The "ti→ do" preset tries to force the melody to a resolution if it hits the leading tone (ti syllable). This preset also eliminates the tritone (fa→ ti) transition; see snapshot 3.

The rhythms are purposely specified as fractions of a whole number to allow you to hear the melodies in 4/4, 2/4, or cut time as you prefer—a hemi-demi-semi-quaver by any other name would sound as sweet.

With some judicious choices you can force a specific logo out of the widget. Snapshot 4 uses the "GuitarMuted" instrument setting to produce logos reminiscent of the famous Maxwell House Coffee logo of the 1960s. Snapshot 4 is the famous "NBC" logo. Snapshot 5 is the opening motif of Beethoven's Fifth Symphony. Notice in the NBC logo of snapshot 5 the key center is no longer C major but more naturally heard as F major. Unfortunately, the widget is not aware enough to rename the syllables from do-la-fa to the more appropriate sol-mi-do. In music pedagogy circles this is known as the fixed-do system. Alternatively, in a movable-do system you would honor the tonal functionality of the pitches and relabel them sol-mi-do as you sing the pitches.

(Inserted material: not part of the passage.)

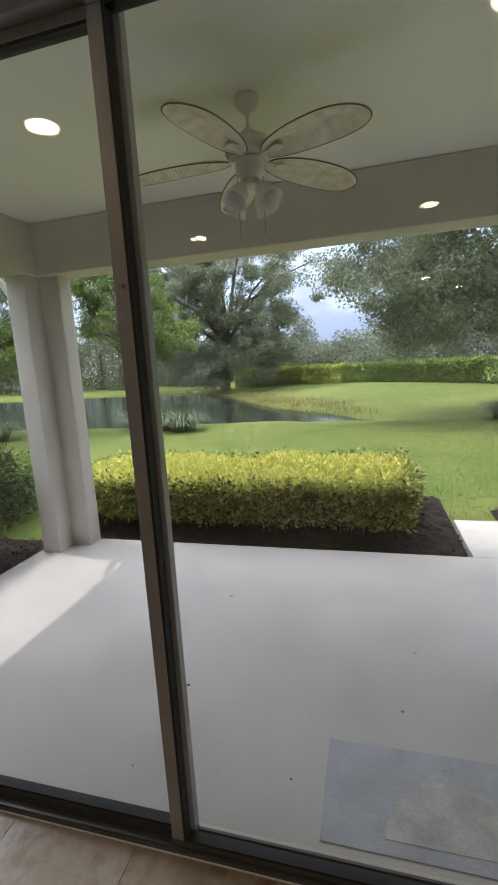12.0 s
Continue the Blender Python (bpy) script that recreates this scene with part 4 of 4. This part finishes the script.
# ---- far planting ----
fh = [Vector(p) for p in ((29.0, -22.0, 0), (29.5, -6.0, 0), (35.0, 1.6, 0), (41.3, 10.3, 0))]
zb = min(ground_z(p.x, p.y) for p in fh) - 0.05
for a, b, n, m, label in ((fh[0], fh[1], 12000, M_FARHEDGE, "long clipped green hedge across the lawn"),
                          (fh[1], fh[2], 9500, M_FARHEDGE, "long clipped green hedge across the lawn"),
                          (fh[2], fh[3], 10500, M_LIMEHEDGE, "yellow-green clipped hedge at the far side of the lawn")):
    d = b - a
    hedge("hedge", label, (0, -0.6, 0), (d.length, 0.6, 1.35), n, n, 0.13, m, m, pose(a.x, a.y, zb, 0, 0, math.degrees(math.atan2(d.y, d.x))), 6, 0.03, 0.07)

tree("large spreading oak with grey-green leaves and drooping branches", (20.6, -3.9, LAWN_Z), [(0.1, 0.1, 1.2), (0.1, 0.3, 2.3), (0.0, 0.6, 3.4)],
     [((-0.5, 0.8, 5.2), (4.2, 4.4, 2.7)), ((-0.6, 3.0, 3.6), (2.6, 2.4, 1.5)), ((0.5, -3.0, 5.0), (4.0, 4.0, 2.8)), ((-1.0, 0.6, 2.9), (3.0, 3.6, 0.9)), ((0.0, 0.5, 7.6), (3.5, 4.2, 1.6))], 260000, 0.082, M_OAK, 16, 0.27, 11, 560, 0.27, 0.25)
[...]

After generating a logo, you can replay the logo by hitting the triangular-shaped play button provided in the lower-left corner of the piano-roll display. Curiously enough, if you play any one logo repeatedly you might hear it as changing in detail. 2500 years ago the Greek philosopher Heraclitus observed that "you cannot step into the same river twice". And so too it is with these logos. You will subjectively hear the logos change as they transition from new and novel on their first playback to old and familiar on subsequent playbacks. They go from unexpected and startling to anticipated and inevitable. Initial novelty quickly becomes old hat. Foreground details move to the background, and vice-versa. It was this phenomena that led the author to conceive of this widget as an ear training exercise generator. Until you can sing a melody, have you really heard it? Does not singing demand a more intimate relationship with the notes than mere passive listening? Singing along with the melody adds a third layer of familiarity, a third layer of depth. As John Donne observed—in a slightly self-deprecating frame of mind—while noticing his depth of insight growing, "And I, which was two fools, do grow to three". Or perhaps more to the point is the "new knowledge of reality" that Wallace Stevens speaks to in his poem "Not Ideas About The Thing, But The Thing Itself".